Transcribe the whole listing without a single picture.
-- Source excerpt start --
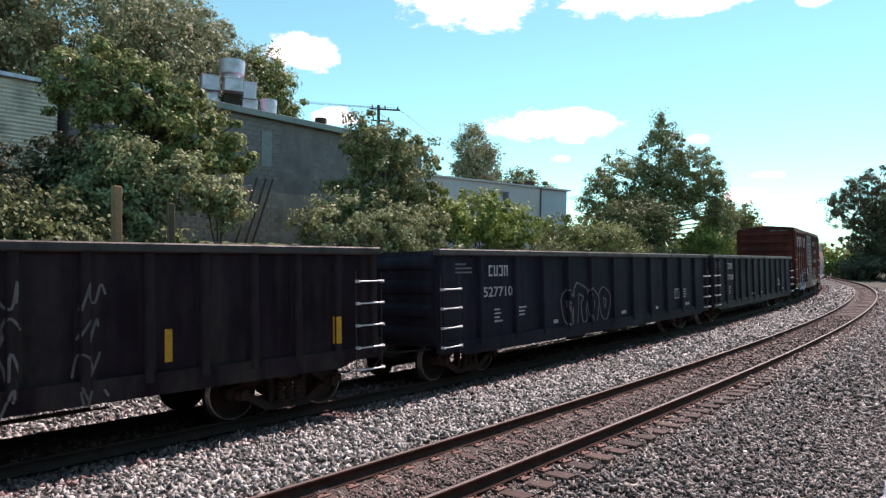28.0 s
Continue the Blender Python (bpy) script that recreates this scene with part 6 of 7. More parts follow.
for u, z, w_ in ((0.19, 3.33, 0.42), (0.86, 3.33, 0.46), (1.92, 3.32, 0.2), (2.68, 3.3, 0.22), (2.58, 2.84, 0.42), (3.48, 2.84, 0.4), (4.5, 2.84, 0.4)):
    bm = bmesh.new()
    prism(bm, [(0, 0), (w_ * 0.8, 0), (w_, 0.28), (w_ * 0.2, 0.28)], -0.001, 0.001, "XY")
    part("company_mark", bm, S_BLACK, c, "black slanted block of a company mark").matrix_basis = on_side(L, H, u, z, 0.064 if u > 4.3 else 0.006)
bm = bmesh.new()
sign_ = [Vector((a_, b_, 0)) for a_, b_ in ((0.06, 0.06), (0.27, 0.76), (1.98, 0.72), (1.86, 0.34), (1.32, 0.36), (1.24, 0.56), (0.92, 0.56), (0.76, 0.06), (0.06, 0.06))]
for k_, (a_, b_) in enumerate(zip(sign_, sign_[1:])):
    add_stroke(bm, [a_, (a_ + b_) / 2, b_], 0.055, 0.0002 * k_)
part("company_mark", bm, S_BLACK, c, "black slanted outline of a track sign").matrix_basis = on_side(L, H, 0.12, 2.58, 0.006)
reporting(c, L, H, (0.88, 1.12, 1.69, 1.92), 2.26, S_BLACK, 0.26, 0.18)
number_text(c, L, H, 0.98, 1.4, 1.87, "52", 0.32, S_BLACK)
number_text(c, L, H, 1.65, 2.27, 1.87, "388", 0.32, S_BLACK)
d = part("plug_leaf", shared("plug_leaf", lambda: plug_door_bm(1.64, 1.2, 4.25), P_YELLOW), None, c, "fixed yellow plug door with lock rods")
put(d, L / 2 - 5.15, H + 0.02, 0)
add_door_rails(d, 1.64, 1.2, 4.25, P_YELLOW)
for x_ in (-0.53, 0.53):
    part("lock_rod", shared("lock_rod_yellow", lambda: lock_rod_bm(1.2, 4.25), P_YELLOW), None, d).location.x = x_
overspray(c, L, H, 6.1, 9.6, 0.95, 2.25, S_SKY, 0.003)
overspray(c, L, H, 6.3, 9.3, 0.95, 1.7, S_PALE, 0.005)
add_bars(c, L, H, 9.37, 1.3, [(0, 0, 1.46, 0.85)], S_SKY, "paint_patch", "square of pale blue sprayed paint", 0.003)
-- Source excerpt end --
§ **Final result**
28.0 s
Continue the Blender Python (bpy) script that recreates this scene with part 6 of 7. More parts follow.
for u, z, w_ in ((0.19, 3.33, 0.42), (0.86, 3.33, 0.46), (1.92, 3.32, 0.2), (2.68, 3.3, 0.22), (2.58, 2.84, 0.42), (3.48, 2.84, 0.4), (4.5, 2.84, 0.4)):
    bm = bmesh.new()
    prism(bm, [(0, 0), (w_ * 0.8, 0), (w_, 0.28), (w_ * 0.2, 0.28)], -0.001, 0.001, "XY")
    part("company_mark", bm, S_BLACK, c, "black slanted block of a company mark").matrix_basis = on_side(L, H, u, z, 0.064 if u > 4.3 else 0.006)
bm = bmesh.new()
sign_ = [Vector((a_, b_, 0)) for a_, b_ in ((0.06, 0.06), (0.27, 0.76), (1.98, 0.72), (1.86, 0.34), (1.32, 0.36), (1.24, 0.56), (0.92, 0.56), (0.76, 0.06), (0.06, 0.06))]
for k_, (a_, b_) in enumerate(zip(sign_, sign_[1:])):
    add_stroke(bm, [a_, (a_ + b_) / 2, b_], 0.055, 0.0002 * k_)
part("company_mark", bm, S_BLACK, c, "black slanted outline of a track sign").matrix_basis = on_side(L, H, 0.12, 2.58, 0.006)
reporting(c, L, H, (0.88, 1.12, 1.69, 1.92), 2.26, S_BLACK, 0.26, 0.18)
number_text(c, L, H, 0.98, 1.4, 1.87, "52", 0.32, S_BLACK)
number_text(c, L, H, 1.65, 2.27, 1.87, "388", 0.32, S_BLACK)
d = part("plug_leaf", shared("plug_leaf", lambda: plug_door_bm(1.64, 1.2, 4.25), P_YELLOW), None, c, "fixed yellow plug door with lock rods")
put(d, L / 2 - 5.15, H + 0.02, 0)
add_door_rails(d, 1.64, 1.2, 4.25, P_YELLOW)
for x_ in (-0.53, 0.53):
    part("lock_rod", shared("lock_rod_yellow", lambda: lock_rod_bm(1.2, 4.25), P_YELLOW), None, d).location.x = x_
overspray(c, L, H, 6.1, 9.6, 0.95, 2.25, S_SKY, 0.003)
overspray(c, L, H, 6.3, 9.3, 0.95, 1.7, S_PALE, 0.005)
add_bars(c, L, H, 9.37, 1.3, [(0, 0, 1.46, 0.85)], S_SKY, "paint_patch", "square of pale blue sprayed paint", 0.003)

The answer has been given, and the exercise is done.